The lack of cars and and and associated “city noise” makes it difficult to remember that people here do anything but relax and eat ice-cream and drink coffee. It’s also strange to be in a city, in a country, that’s seemingly very aware of its apparent youth and looking for ways to appear older. With no historic Kingdom of the Slovenes or military leaders to turn towards, the main square is instead dominated by a statue of a poet rather than a warrior. This strangely makes it one of the few capital cities whose main square doesn’t feature a statue of a horse, which is perhaps a side effect of Ljubljana being well-known in Slovenia for its burger bar “Hot Horse”….
The country’s youth also means that the city is somewhat short of museums showing off the nations past. Of the two main museums, the City Museum is by far the best, even if it seems a bit too proud to be show-casing the “oldest wooden wheel in the world” perhaps a side product of it being over 4,000 years old and therefore 160 times older than the country of Slovenia itself. The city museum also has an interesting exhibition looking at the last 500 years or so in Ljubljana and how its changes affected its people, although the section in the basement on the Roman settlement in the area is rather disappointing and I’m still not not entirely sure what the point was of the “breathing makes sense” sign by the exit of the museum.
The National Museum on the other hand is definitely awful. Even though it was (as seemingly everywhere is at this time of year) undergoing works closing one of its main rooms it was hugely underwhelming, containing little more than severely faded gravestones and mile stones from the Roman period and a helmet or two. The Natural History Museum shares the same building and is equally underwhelming, the highlight being a collection of different rocks and minerals that reminded me of the magazine offers you used to see where you could “build you own unique collection of minerals – issue 1 only 99p! (subsequent issues £5.99……)”. I think it takes a lot to pay 3 Euro to get into a National Museum and feel ripped off but in this instance, this museum managed it. If the highlight of your museum is an unrelated exhibition on puppets, you should know you are doing something wrong.
I actually think that the best museum I saw in Ljubljana (and I’m not just saying this as a sad train geek) was the Slovenian Railway Museum, a short unheralded walk from the station that doesn’t seem to find itself in any of the guidebooks but distinguishes itself by actually having a wealth of things to exhibit, from numerous impressive looking steam trains in an old round house to a recreation of a station masters office and a collection of signalling equipment and other railway paraphernalia. It was also only 2.50 Euro.
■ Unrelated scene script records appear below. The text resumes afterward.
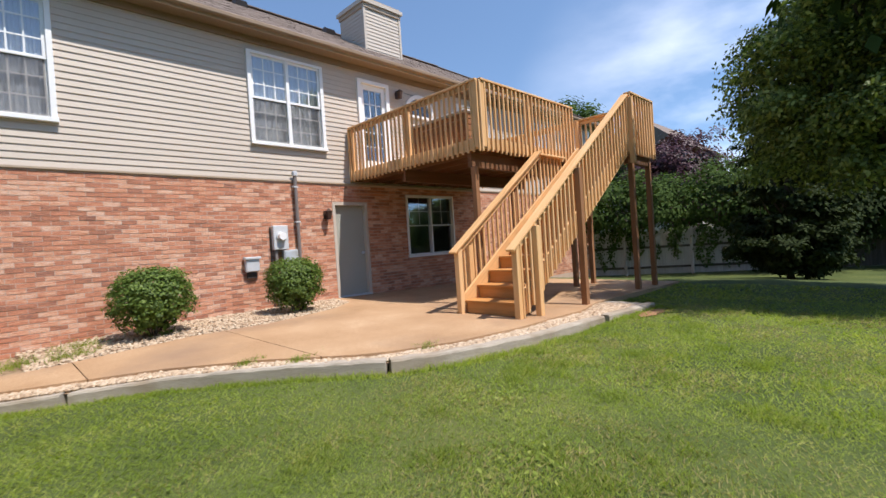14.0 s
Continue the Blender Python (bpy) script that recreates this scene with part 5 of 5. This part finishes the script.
def edge_tufts():
    """Longer grass left by the mower along the curb, the planters and the worn border, and weeds in the gravel."""
    rng = np.random.default_rng(53)
    line = np.array([p[:2] for p in curve_points(EDGE + [(11.6, 3.14)], 0.05)])
    n = 12000
    i = rng.integers(0, len(line), n)
    keep = rng.random(n) < 0.25 + 0.75 * soft_noise(line[i, 0], line[i, 1], 0.35, 7)
    i = i[keep]
    x, y = line[i, 0] + rng.normal(0, 0.02, len(i)), line[i, 1] - 0.015 - np.abs(rng.normal(0, 0.06, len(i)))
    h = rng.uniform(0.03, 0.085, len(x)) * (0.6 + 0.8 * soft_noise(x, y, 0.4, 8))
    V, F = blades(np.stack([x, y, ground_z(x, y) - 0.005], 1), rng, h, rng.uniform(0.007, 0.012, len(x)), rng.uniform(0.2, 1.0, len(x)))
    tagged(part("curb_grass", turf("curb_grass", V, F, 46), M_GRASS, kind="stuff"), "uncut grass along the timber curb", "grass")
    # dark rank grass on the shaded side of the dry planter
    n = 900
    x, y = rng.normal(1.28, 0.12, n), rng.uniform(2.3, 3.1, n)
    x = np.minimum(x, 1.47)
    V, F = blades(np.stack([x, y, np.full(n, 0.015)], 1), rng, rng.uniform(0.03, 0.11, n), rng.uniform(0.006, 0.011, n), rng.uniform(0.2, 0.9, n))
    tagged(part("rank_grass", turf("rank_grass", V, F, 47), M_SHRUB, kind="stuff"), "dark rank grass beside the dry planter", "weeds")
    n = 300
    x, y = np.minimum(rng.normal(1.32, 0.13, n), 1.47), rng.uniform(2.4, 3.1, n)
    N = np.stack([rng.normal(-0.2, 0.5, n), rng.normal(-0.2, 0.5, n), np.ones(n)], 1)
    z = 0.03 + 0.13 * rng.random(n) * smooth((x - 0.95) / 0.45)
    tagged(leaf_mass("dark_weeds", np.stack([x, y, z], 1), N, rng.uniform(0.03, 0.07, n), OVAL, M_DARK_TREE, None, "", 54, 0.2), "dark broad-leaved weeds beside the dry planter", "weeds")
    # straw and sparse weeds on the mulch under the arbor and along the trodden border
    for name, count, mat, label, y0, y1 in (("mulch_straw", 2600, M_DRY, "dead straw lying on the mulch under the arbor", 2.2, 3.35), ("mulch_weeds", 2200, M_WEED, "sparse yellow-green weeds on the mulch under the arbor", 2.2, 3.35),
                                            ("border_straw", 1800, M_DRY, "straw along the trodden border of the planters", 1.9, 2.1)):
        x, y = rng.uniform(-0.15 if y0 > 2 else -0.9, 1.4 if y0 > 2 else 2.3, count), rng.uniform(y0, y1, count)
        keep = soft_noise(x, y, 0.28, 19 + len(name)) > 0.42
        x, y = x[keep], y[keep]
        V, F = blades(np.stack([x, y, ground_z(x, y) + 0.012], 1), rng, rng.uniform(0.012, 0.05, len(x)), rng.uniform(0.005, 0.01, len(x)), rng.uniform(0.6, 2.0, len(x)))
        tagged(part(name, turf(name, V, F, 43), mat, kind="stuff"), label, "grass")
    # lighter coarse tufts scattered in the lawn
    n = 60000
    cx, cy = rng.uniform(-2, 12, 420), rng.uniform(-5, 3.2, 420)
    k = rng.integers(0, 420, n)
    x, y = cx[k] + rng.normal(0, 0.07, n), cy[k] + rng.normal(0, 0.07, n)
    ok = on_lawn(x, y)
    x, y = x[ok], y[ok]
    V, F = blades(np.stack([x, y, ground_z(x, y) - 0.003], 1), rng, rng.uniform(0.03, 0.075, len(x)), rng.uniform(0.005, 0.009, len(x)), rng.uniform(0.4, 1.5, len(x)))
    tagged(part("grass_tufts", turf("grass_tufts", V, F, 48), M_WEED, kind="stuff"), "light coarse grass tufts standing in the lawn", "grass")
    # weeds in the gravel by the wall
    n = 900
    spot = np.array([(4.95, 7.75), (4.45, 7.9), (5.1, 8.35), (6.1, 5.12), (6.45, 4.72), (7.55, 4.0)])
    k = rng.integers(0, 6, n)
    x, y = spot[k, 0] + rng.normal(0, 0.14, n) * (1 - 0.4 * (k > 2)), spot[k, 1] + rng.normal(0, 0.08, n) * (1 - 0.5 * (k > 2))
    z = np.array([patio_z(a, b) for a, b in zip(x, y)])
    V, F = blades(np.stack([x, y, z - 0.02], 1), rng, rng.uniform(0.05, 0.17, n) * (1 - 0.6 * (k > 2)), rng.uniform(0.007, 0.013, n), rng.uniform(0.3, 1.3, n))
    tagged(part("gravel_weeds", turf("gravel_weeds", V, F, 49), M_WEED, kind="stuff"), "yellow-green weeds growing in the gravel", "weeds")


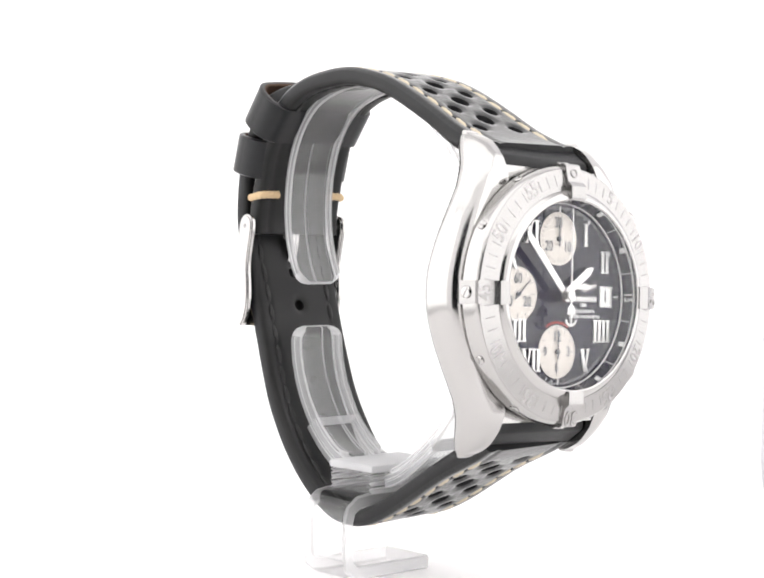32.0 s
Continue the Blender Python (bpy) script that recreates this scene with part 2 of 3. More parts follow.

Aside from horses, its difficult to think how anyone in Ljubljana could get stressed out and need to unwind, but when they do, help is on hand as little more than an hour away by bus is the famous Lake Bled, which is as good a way as any to relax the morning after the night before when for some reason you have found yourself drinking quantaties of a random Korean spirit I can’t pronounce or even start to think how to spell. In the summer months, this peaceful lake with its stunning setting and island church finds itself swamped with people from all over Slovenia and beyond, relaxing or taking romantic breaks away. Luckily, visiting on a Tuesday at the start April meant there were no such crowds whilst the unseasonably warm weather and bright sunshine meant we didn’t miss out on the gorgeous views of the island reflecting into the lake against a background of blue sky and snow-capped mountains. You need a good few hours to appreciate this place and to just walk around the lake admiring the views. Ideally you might want a bit more time. You can, if you are feeling rich, get to the island via motorised gondola type boats for 20 Euro, but much more fun I think, as well as better value, would be to hire a row-boat, which would work out about 15 Euro for a group of 4. We didn’t have time to do this, which was the only disappointment of the day although equally it did mean I was unable to accidentally sink, so maybe it was a good thing as whilst it appears you can swim in parts of the lake I am reliable informed that the temperature is close to Arctic levels of coldness.
If you do find yourself there in summer, or with a crowd, then a hike from Lake Bled will take you to a similar less touristy lake, albeit without the island, that was highly recommended by a German couple. And if you can’t trust a German’s travel recommendations, whose can you trust?